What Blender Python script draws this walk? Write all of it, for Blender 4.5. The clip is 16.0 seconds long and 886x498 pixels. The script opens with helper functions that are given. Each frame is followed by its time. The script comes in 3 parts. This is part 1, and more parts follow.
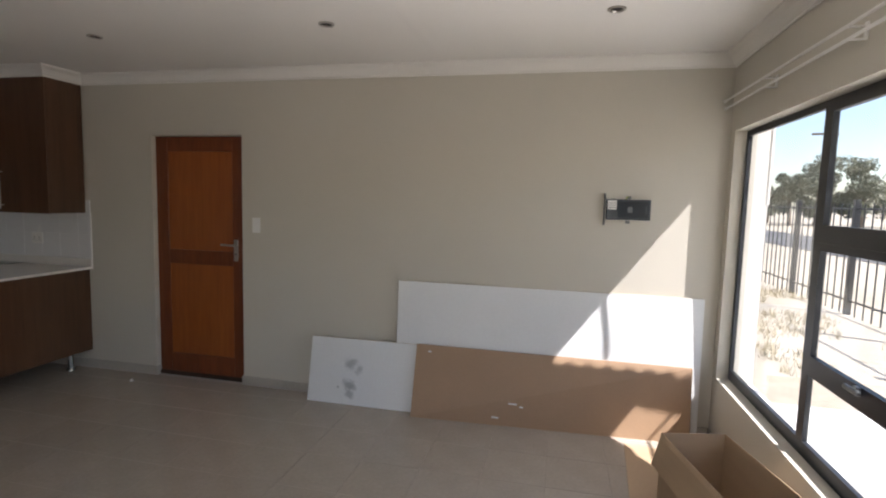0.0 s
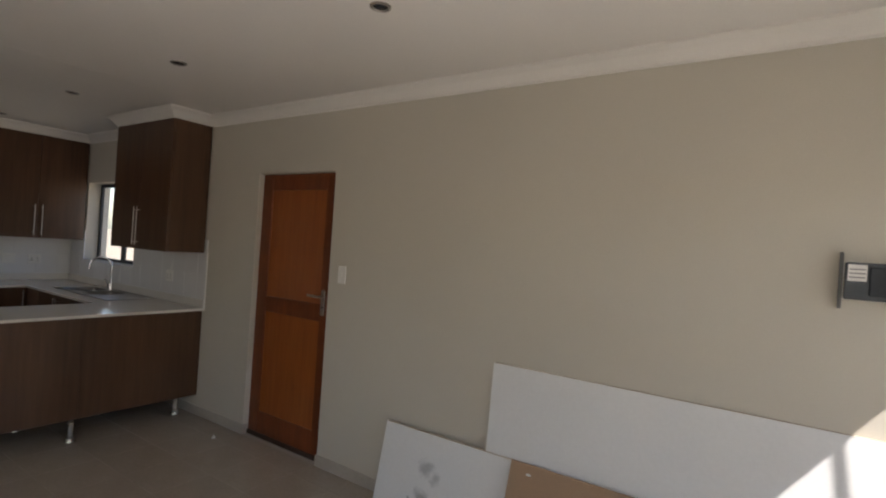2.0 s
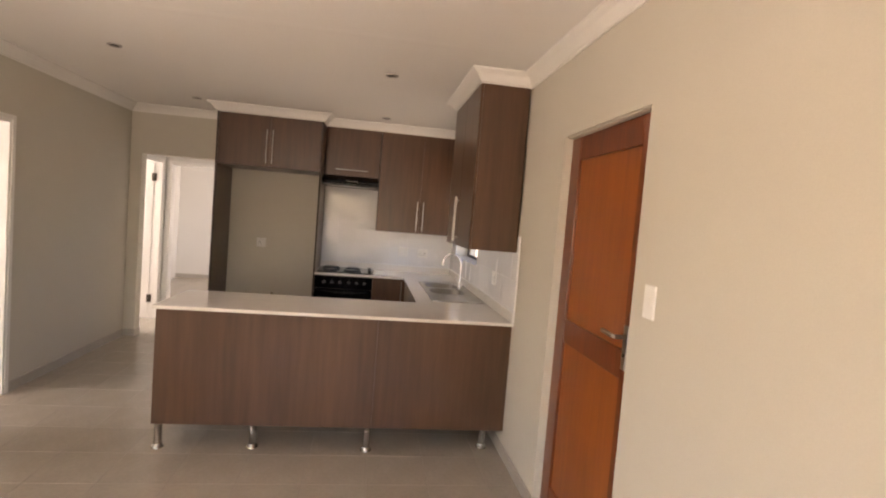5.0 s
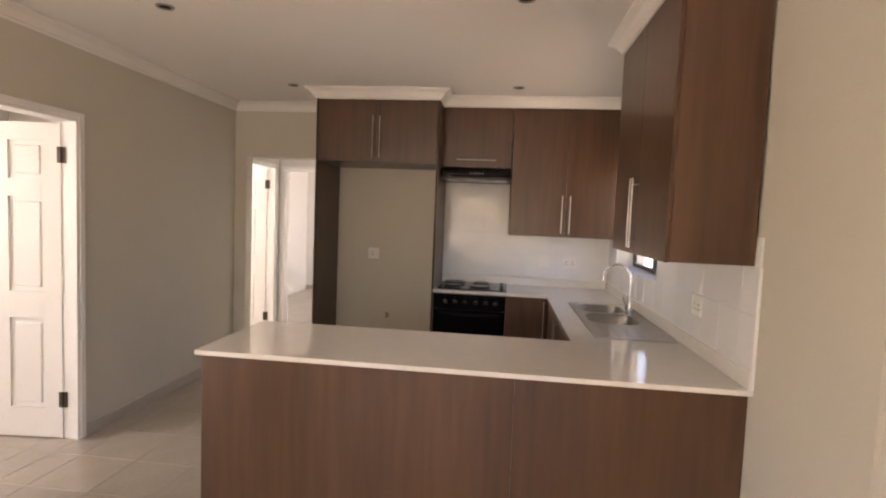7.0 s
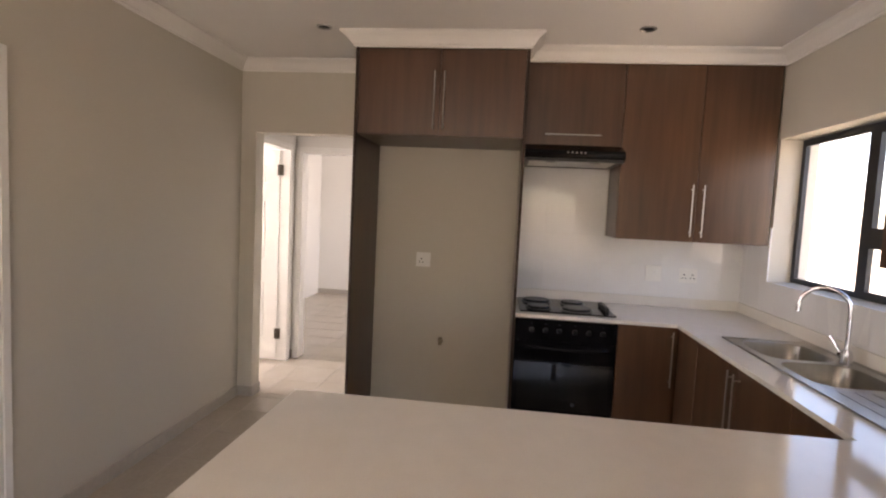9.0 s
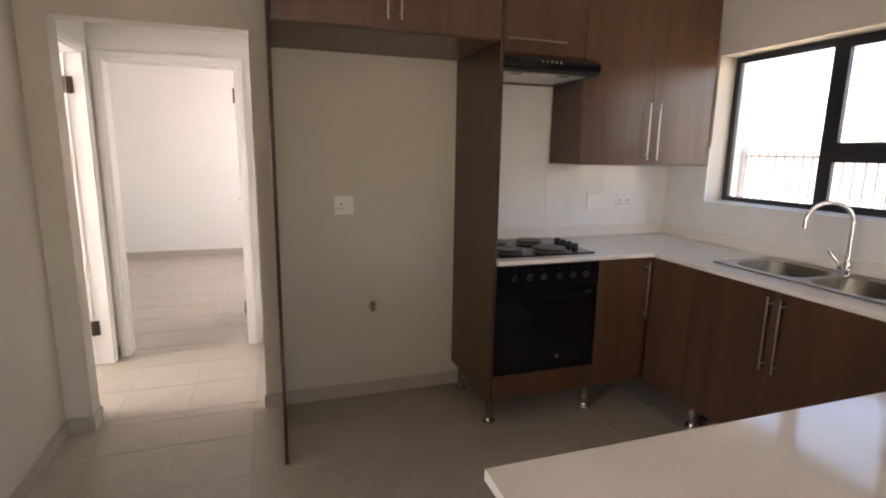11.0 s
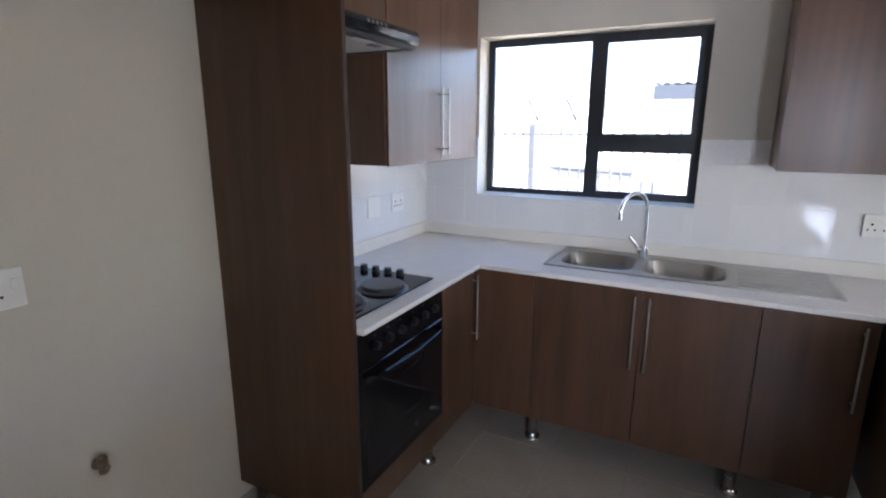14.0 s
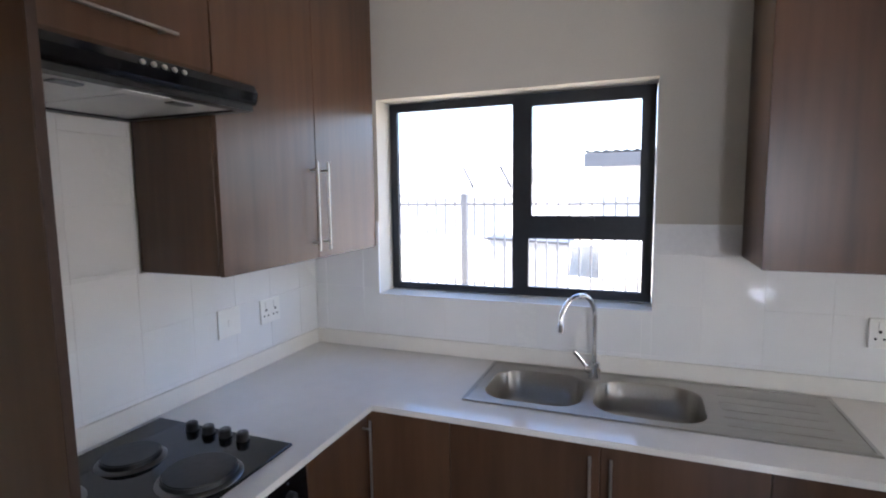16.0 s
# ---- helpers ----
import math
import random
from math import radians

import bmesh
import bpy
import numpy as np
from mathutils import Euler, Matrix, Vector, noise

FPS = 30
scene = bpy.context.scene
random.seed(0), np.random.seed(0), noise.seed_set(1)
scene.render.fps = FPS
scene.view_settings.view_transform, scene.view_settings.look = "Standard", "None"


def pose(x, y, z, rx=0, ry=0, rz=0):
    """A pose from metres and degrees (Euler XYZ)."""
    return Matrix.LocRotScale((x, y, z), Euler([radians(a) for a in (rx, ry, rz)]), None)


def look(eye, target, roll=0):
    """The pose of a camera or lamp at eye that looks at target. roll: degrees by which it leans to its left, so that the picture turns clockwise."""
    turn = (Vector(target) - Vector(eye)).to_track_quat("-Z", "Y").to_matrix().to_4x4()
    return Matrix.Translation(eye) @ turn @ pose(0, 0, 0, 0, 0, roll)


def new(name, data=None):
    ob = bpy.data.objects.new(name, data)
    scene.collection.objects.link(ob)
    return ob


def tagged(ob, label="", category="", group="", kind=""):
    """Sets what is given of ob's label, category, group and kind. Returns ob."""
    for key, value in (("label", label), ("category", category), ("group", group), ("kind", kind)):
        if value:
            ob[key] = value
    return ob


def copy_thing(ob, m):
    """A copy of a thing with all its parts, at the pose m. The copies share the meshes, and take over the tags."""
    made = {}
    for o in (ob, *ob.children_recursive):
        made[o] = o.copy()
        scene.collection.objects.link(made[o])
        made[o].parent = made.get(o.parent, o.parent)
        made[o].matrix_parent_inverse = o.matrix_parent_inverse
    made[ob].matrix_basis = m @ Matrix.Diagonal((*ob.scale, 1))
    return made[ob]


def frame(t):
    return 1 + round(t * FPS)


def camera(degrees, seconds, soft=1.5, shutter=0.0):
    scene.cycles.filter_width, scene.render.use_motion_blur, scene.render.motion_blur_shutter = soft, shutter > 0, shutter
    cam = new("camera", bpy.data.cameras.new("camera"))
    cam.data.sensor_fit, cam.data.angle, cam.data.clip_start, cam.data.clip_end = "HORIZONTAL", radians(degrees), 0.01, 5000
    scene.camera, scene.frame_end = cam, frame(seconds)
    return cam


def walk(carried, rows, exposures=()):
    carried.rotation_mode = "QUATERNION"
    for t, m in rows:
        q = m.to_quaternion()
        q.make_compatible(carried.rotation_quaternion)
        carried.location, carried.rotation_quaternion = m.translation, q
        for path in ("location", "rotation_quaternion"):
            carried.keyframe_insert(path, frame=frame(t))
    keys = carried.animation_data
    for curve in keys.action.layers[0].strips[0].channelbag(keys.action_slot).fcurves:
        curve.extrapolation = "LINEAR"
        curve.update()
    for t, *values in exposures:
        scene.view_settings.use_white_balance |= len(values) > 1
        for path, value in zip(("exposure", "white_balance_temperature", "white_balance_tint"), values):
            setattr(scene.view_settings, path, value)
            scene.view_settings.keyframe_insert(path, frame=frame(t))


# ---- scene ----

THE EXERCISE
What is needed is an exact reproduction of the data, pictures excluded.

FULL ANSWER
What Blender Python script draws this walk? Write all of it, for Blender 4.5. The clip is 16.0 seconds long and 886x498 pixels. The script opens with helper functions that are given. Each frame is followed by its time. The script comes in 3 parts. This is part 1, and more parts follow.
0.0 s
2.0 s
5.0 s
7.0 s
9.0 s
11.0 s
14.0 s
16.0 s
# ---- helpers ----
import math
import random
from math import radians

import bmesh
import bpy
import numpy as np
from mathutils import Euler, Matrix, Vector, noise

FPS = 30
scene = bpy.context.scene
random.seed(0), np.random.seed(0), noise.seed_set(1)
scene.render.fps = FPS
scene.view_settings.view_transform, scene.view_settings.look = "Standard", "None"


def pose(x, y, z, rx=0, ry=0, rz=0):
    """A pose from metres and degrees (Euler XYZ)."""
    return Matrix.LocRotScale((x, y, z), Euler([radians(a) for a in (rx, ry, rz)]), None)


def look(eye, target, roll=0):
    """The pose of a camera or lamp at eye that looks at target. roll: degrees by which it leans to its left, so that the picture turns clockwise."""
    turn = (Vector(target) - Vector(eye)).to_track_quat("-Z", "Y").to_matrix().to_4x4()
    return Matrix.Translation(eye) @ turn @ pose(0, 0, 0, 0, 0, roll)


def new(name, data=None):
    ob = bpy.data.objects.new(name, data)
    scene.collection.objects.link(ob)
    return ob


def tagged(ob, label="", category="", group="", kind=""):
    """Sets what is given of ob's label, category, group and kind. Returns ob."""
    for key, value in (("label", label), ("category", category), ("group", group), ("kind", kind)):
        if value:
            ob[key] = value
    return ob


def copy_thing(ob, m):
    """A copy of a thing with all its parts, at the pose m. The copies share the meshes, and take over the tags."""
    made = {}
    for o in (ob, *ob.children_recursive):
        made[o] = o.copy()
        scene.collection.objects.link(made[o])
        made[o].parent = made.get(o.parent, o.parent)
        made[o].matrix_parent_inverse = o.matrix_parent_inverse
    made[ob].matrix_basis = m @ Matrix.Diagonal((*ob.scale, 1))
    return made[ob]


def frame(t):
    return 1 + round(t * FPS)


def camera(degrees, seconds, soft=1.5, shutter=0.0):
    scene.cycles.filter_width, scene.render.use_motion_blur, scene.render.motion_blur_shutter = soft, shutter > 0, shutter
    cam = new("camera", bpy.data.cameras.new("camera"))
    cam.data.sensor_fit, cam.data.angle, cam.data.clip_start, cam.data.clip_end = "HORIZONTAL", radians(degrees), 0.01, 5000
    scene.camera, scene.frame_end = cam, frame(seconds)
    return cam


def walk(carried, rows, exposures=()):
    carried.rotation_mode = "QUATERNION"
    for t, m in rows:
        q = m.to_quaternion()
        q.make_compatible(carried.rotation_quaternion)
        carried.location, carried.rotation_quaternion = m.translation, q
        for path in ("location", "rotation_quaternion"):
            carried.keyframe_insert(path, frame=frame(t))
    keys = carried.animation_data
    for curve in keys.action.layers[0].strips[0].channelbag(keys.action_slot).fcurves:
        curve.extrapolation = "LINEAR"
        curve.update()
    for t, *values in exposures:
        scene.view_settings.use_white_balance |= len(values) > 1
        for path, value in zip(("exposure", "white_balance_temperature", "white_balance_tint"), values):
            setattr(scene.view_settings, path, value)
            scene.view_settings.keyframe_insert(path, frame=frame(t))


# ---- scene ----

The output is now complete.